-- Begin Extracted entries --

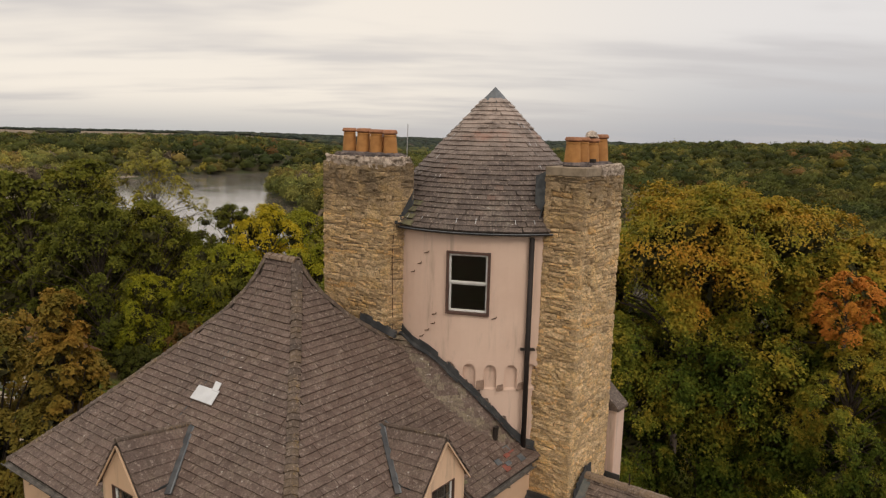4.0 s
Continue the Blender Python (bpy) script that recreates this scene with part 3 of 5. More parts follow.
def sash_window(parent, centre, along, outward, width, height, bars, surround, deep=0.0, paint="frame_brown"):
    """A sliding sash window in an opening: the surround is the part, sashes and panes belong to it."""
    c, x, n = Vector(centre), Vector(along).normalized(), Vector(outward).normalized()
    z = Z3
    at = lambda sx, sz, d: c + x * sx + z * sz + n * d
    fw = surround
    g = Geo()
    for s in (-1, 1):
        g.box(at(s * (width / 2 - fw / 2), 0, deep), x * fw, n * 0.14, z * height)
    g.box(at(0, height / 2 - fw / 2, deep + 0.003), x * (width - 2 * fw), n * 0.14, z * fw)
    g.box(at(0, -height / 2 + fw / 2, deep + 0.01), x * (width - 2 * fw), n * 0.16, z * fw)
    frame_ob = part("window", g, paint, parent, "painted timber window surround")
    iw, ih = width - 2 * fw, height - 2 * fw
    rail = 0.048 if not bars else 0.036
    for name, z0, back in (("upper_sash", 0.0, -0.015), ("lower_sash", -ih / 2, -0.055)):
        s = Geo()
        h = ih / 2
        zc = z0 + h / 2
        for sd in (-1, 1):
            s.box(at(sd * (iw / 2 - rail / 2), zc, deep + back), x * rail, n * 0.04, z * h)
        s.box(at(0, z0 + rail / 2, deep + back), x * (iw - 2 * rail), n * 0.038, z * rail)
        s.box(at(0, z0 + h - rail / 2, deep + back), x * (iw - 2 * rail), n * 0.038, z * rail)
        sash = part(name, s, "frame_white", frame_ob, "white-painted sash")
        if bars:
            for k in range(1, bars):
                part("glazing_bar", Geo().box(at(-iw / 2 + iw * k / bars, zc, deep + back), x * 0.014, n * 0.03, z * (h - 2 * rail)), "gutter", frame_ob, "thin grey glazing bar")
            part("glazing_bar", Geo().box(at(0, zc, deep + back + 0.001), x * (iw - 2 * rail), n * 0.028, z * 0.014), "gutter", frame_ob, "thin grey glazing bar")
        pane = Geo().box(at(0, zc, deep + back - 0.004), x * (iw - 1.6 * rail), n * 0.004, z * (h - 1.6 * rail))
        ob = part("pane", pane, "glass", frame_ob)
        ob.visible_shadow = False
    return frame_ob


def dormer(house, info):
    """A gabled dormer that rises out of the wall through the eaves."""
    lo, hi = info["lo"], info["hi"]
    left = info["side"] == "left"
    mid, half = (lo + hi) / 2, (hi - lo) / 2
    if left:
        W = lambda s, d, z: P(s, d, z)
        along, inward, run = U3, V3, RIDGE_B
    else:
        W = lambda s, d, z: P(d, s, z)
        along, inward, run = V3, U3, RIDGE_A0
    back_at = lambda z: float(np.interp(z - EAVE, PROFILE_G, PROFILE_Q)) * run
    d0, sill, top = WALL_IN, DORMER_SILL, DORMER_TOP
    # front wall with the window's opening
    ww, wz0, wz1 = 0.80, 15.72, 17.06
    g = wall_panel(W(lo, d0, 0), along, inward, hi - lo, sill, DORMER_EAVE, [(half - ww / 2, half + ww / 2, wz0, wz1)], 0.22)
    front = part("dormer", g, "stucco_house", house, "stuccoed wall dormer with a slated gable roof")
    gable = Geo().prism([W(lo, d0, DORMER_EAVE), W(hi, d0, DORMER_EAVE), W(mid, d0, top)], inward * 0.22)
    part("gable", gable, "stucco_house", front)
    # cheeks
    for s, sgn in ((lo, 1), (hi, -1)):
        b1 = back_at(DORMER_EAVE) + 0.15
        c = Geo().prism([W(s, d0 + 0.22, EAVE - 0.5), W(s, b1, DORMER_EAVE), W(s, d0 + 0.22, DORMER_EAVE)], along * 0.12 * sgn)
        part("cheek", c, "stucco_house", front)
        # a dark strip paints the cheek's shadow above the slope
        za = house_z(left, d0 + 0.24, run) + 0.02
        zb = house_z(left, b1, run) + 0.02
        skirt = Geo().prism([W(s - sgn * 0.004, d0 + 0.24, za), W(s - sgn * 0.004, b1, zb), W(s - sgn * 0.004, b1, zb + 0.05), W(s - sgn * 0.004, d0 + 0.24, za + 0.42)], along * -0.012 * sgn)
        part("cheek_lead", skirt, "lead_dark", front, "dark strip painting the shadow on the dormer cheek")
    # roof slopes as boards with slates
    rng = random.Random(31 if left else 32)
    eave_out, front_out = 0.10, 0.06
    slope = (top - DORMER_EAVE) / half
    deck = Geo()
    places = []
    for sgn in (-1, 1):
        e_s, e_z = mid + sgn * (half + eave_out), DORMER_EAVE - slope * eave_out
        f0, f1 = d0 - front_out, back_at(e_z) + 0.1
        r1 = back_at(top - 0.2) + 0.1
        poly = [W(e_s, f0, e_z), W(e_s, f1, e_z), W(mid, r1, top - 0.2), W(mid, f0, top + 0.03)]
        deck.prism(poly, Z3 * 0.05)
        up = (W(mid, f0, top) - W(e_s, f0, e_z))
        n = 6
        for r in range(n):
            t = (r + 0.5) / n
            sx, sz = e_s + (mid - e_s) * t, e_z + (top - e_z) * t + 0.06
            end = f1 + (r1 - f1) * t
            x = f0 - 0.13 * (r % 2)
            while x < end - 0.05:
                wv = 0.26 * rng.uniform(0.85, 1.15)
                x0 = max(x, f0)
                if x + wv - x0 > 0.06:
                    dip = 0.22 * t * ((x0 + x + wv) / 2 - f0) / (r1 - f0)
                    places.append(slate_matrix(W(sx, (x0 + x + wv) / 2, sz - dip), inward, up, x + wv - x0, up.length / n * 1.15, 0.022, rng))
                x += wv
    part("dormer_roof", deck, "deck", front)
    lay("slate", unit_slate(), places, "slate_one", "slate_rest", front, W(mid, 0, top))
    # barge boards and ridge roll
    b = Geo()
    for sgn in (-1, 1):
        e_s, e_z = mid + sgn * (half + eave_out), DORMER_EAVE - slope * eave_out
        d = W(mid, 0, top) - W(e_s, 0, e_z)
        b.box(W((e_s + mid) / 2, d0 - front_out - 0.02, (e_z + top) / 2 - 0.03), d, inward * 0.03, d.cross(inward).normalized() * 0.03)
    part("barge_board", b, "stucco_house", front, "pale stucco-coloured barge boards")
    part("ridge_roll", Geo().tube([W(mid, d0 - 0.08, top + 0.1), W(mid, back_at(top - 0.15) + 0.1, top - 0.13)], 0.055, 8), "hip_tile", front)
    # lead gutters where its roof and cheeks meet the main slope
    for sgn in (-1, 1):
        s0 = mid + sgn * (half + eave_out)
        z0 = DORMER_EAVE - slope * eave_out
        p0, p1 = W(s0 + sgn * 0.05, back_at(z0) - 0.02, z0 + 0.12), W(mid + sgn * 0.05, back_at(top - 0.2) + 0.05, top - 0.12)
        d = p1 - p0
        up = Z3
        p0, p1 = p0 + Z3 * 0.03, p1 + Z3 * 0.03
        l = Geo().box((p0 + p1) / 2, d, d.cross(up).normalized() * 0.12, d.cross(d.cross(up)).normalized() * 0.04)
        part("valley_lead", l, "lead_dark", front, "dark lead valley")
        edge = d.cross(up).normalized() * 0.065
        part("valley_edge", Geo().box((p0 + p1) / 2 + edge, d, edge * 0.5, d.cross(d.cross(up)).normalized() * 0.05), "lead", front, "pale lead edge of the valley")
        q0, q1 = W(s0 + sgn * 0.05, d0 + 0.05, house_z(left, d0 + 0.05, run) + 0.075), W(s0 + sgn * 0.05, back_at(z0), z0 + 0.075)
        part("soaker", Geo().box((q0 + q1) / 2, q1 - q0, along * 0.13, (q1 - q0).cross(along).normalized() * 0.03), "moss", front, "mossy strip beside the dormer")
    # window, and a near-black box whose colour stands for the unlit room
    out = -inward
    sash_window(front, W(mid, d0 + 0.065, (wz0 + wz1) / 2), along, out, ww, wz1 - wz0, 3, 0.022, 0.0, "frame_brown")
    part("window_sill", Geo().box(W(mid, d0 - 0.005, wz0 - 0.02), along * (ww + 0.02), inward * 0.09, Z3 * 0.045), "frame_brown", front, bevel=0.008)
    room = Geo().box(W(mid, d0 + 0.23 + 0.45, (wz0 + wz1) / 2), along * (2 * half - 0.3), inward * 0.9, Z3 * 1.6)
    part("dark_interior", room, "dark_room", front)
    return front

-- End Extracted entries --
-- Begin Extracted entries --

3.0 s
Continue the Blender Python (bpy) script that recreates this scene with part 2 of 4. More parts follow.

-- End Extracted entries --

> Written request
Identify lines with the string "parts". Copy each one.

> Solution for this exercise
Continue the Blender Python (bpy) script that recreates this scene with part 3 of 5. More parts follow.
Continue the Blender Python (bpy) script that recreates this scene with part 2 of 4. More parts follow.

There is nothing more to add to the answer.